ちなみに、転居先のアパート代や大型自動車免許取得など、働くようになってからも母親からの資金提供を受けています。
これも毒親のパターンですね。
そんな人間が逃げ込むのはネットの世界。
「彼女いない、ただこの一点で人生崩壊」
「不細工なおれは存在自体が迷惑」
自虐的な自己紹介ですが、それそなりにウケて、やっと自分の居場所を見つけた心境になったようです。
超個人的で独善的な犯行動機
ところが、そんな「大切な」掲示板をなりすましに荒らされ、掲示板荒らしが去ったことで孤独を感じ、掲示板に通り魔事件を起こすと投稿するようになりました。

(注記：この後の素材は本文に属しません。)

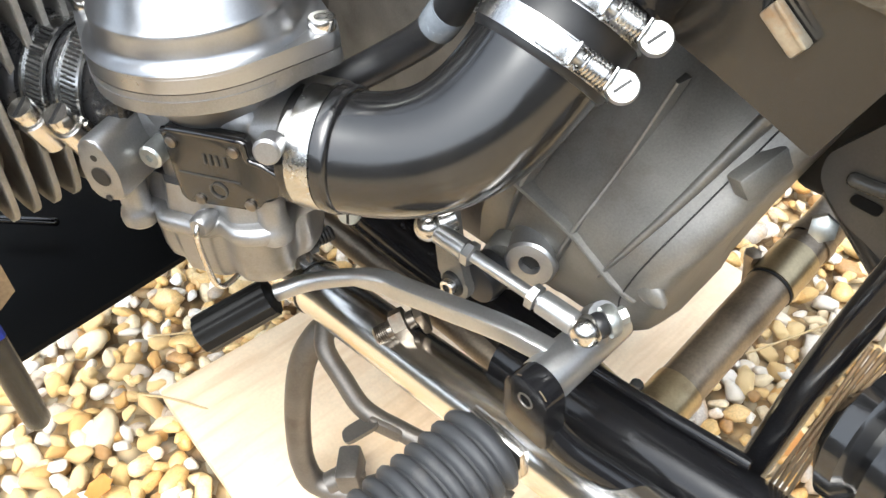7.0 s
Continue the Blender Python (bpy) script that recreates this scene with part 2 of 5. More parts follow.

秋葉原に到着した加藤智大死刑囚は、スレッドのタイトルを「秋葉原で人を殺します」へ。
内容を「車でつっこんで、車が使えなくなったらナイフを使います みんなさようなら」と書き換えて犯行予告を行い、12時10分に「時間です」の書き込みを残して12時30分に事件を起こしました。
事件そのまんまの犯行予告と実況です。
しかし、ネットというのはつくづく無責任ですね。
本作によると、犯行後、元死刑囚はネットで「ネ申」扱いされます。
「格差社会の英雄だ」
「加藤くんを抱きしめてあげたい」
「加藤はオレたちの不満を背負って大仕事をしてくれた」
冗談じゃないですよ。
被害者のことを考えたら、こんな賛辞ありえないでしょう。
一方、加藤智大元死刑囚は、事件を「社会に対する復讐」ではなく、「日本のどこに住んでいるかわからない『なりすまし』や『荒らし』たちに自分の存在を示すためには大事件を起こす必要があった」と述べています。
本作は、「彼の犯行動機は恐るべき超個人的で独善的なものだった!!」と結んでいます。
詳細はぜひ、本作をご覧ください。
以上、秋葉原無差別殺傷事件(2008年、2022年7月26日刑執行)を漫画化して収載したのは『まんが凶悪死刑囚大全獄』(コアマガジン)。でした。